SEN. OSSOFF: “This is an area where the emergence of new technologies makes it likely, I believe, that should you be confirmed, you will have to consider Fourth Amendment claims in light of circumstances that couldn’t have been anticipated at the time of the drafting of the Constitution. And indeed, Constitutional interpretation has already evolved over time to adapt to the reality of new technologies. From phone booths, a classic case in the late 1960s, about whether a closed phone booth door demonstrates an expectation of privacy, to more recent case law involving geolocation data from cell phones. And I want to urge you, should you be confirmed, to remain vigilant about how the emergence of new technologies, the way that they become ubiquitous in our lives, the way that virtual spaces are increasingly akin to physical spaces, will require the court to consider very complex questions and to seek technical advice, because these are technologically complex questions. What is your view on how the court should seek such technical expertise? Which may be, with all due respect, beyond the training or experience of a Justice or their clerk. And if, for example, one such method of seeking advice is through amici, what’s the importance of understanding the provenance and origin and funding source of such briefs submitted to the court? So, this is a two-part question. I want to restate it. The first is, again, I want to urge you, should you be confirmed, as I’m confident you will, to vigorously defend the Constitutional rights of American citizens against unreasonable search and seizure in the context of new technologies. Like to hear how you will approach seeking technical expertise to inform that decision making?

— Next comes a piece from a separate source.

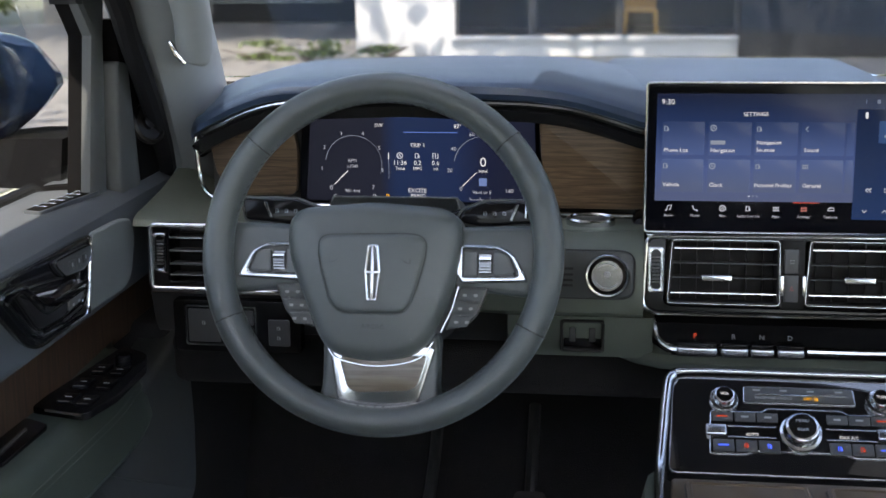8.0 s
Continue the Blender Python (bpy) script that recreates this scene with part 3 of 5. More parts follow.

And then, a question about the transparency of briefs filed before the court, something that Justice Scalia noted in some campaign finance case law, that it’s important for the public to know who’s funding electioneering communications in the context of political campaigns. I think it’s important for the Court to know who’s briefing them, what the motive and funding source of such briefs might be. Could you please, with my remaining time –– and then I’ll yield, and we’ll have some more time later to discuss war powers –– could you please comment on those matters? Those will be my final questions for this round.”

JUDGE JACKSON: “Thank you, Senator. One of the ways in which the Court receives information, other than directly from the parties in a case, is through a practice, an established practice, of receiving amicus briefs. Amicus is a term for friend, friend of the court briefs. These are people who are not parties to the case, who don’t have that kind of interest in the case but may have expertise or information or arguments that they wish the Court to hear. And I think that that would be the primary mechanism by which, if the Court were to decide to hear a case concerning a matter that involves some technical expertise, I would think that there might be amicus briefs related to the technology, for example. I have not looked at the Court’s rules, I would certainly want to discuss with the Court’s other Justices, the ways in which determinations are made about which amicus briefs are received and what disclosures are related to them. But the Court does receive amicus briefs in cases in order to inform itself so that it can make a decision related to the issues in the case.”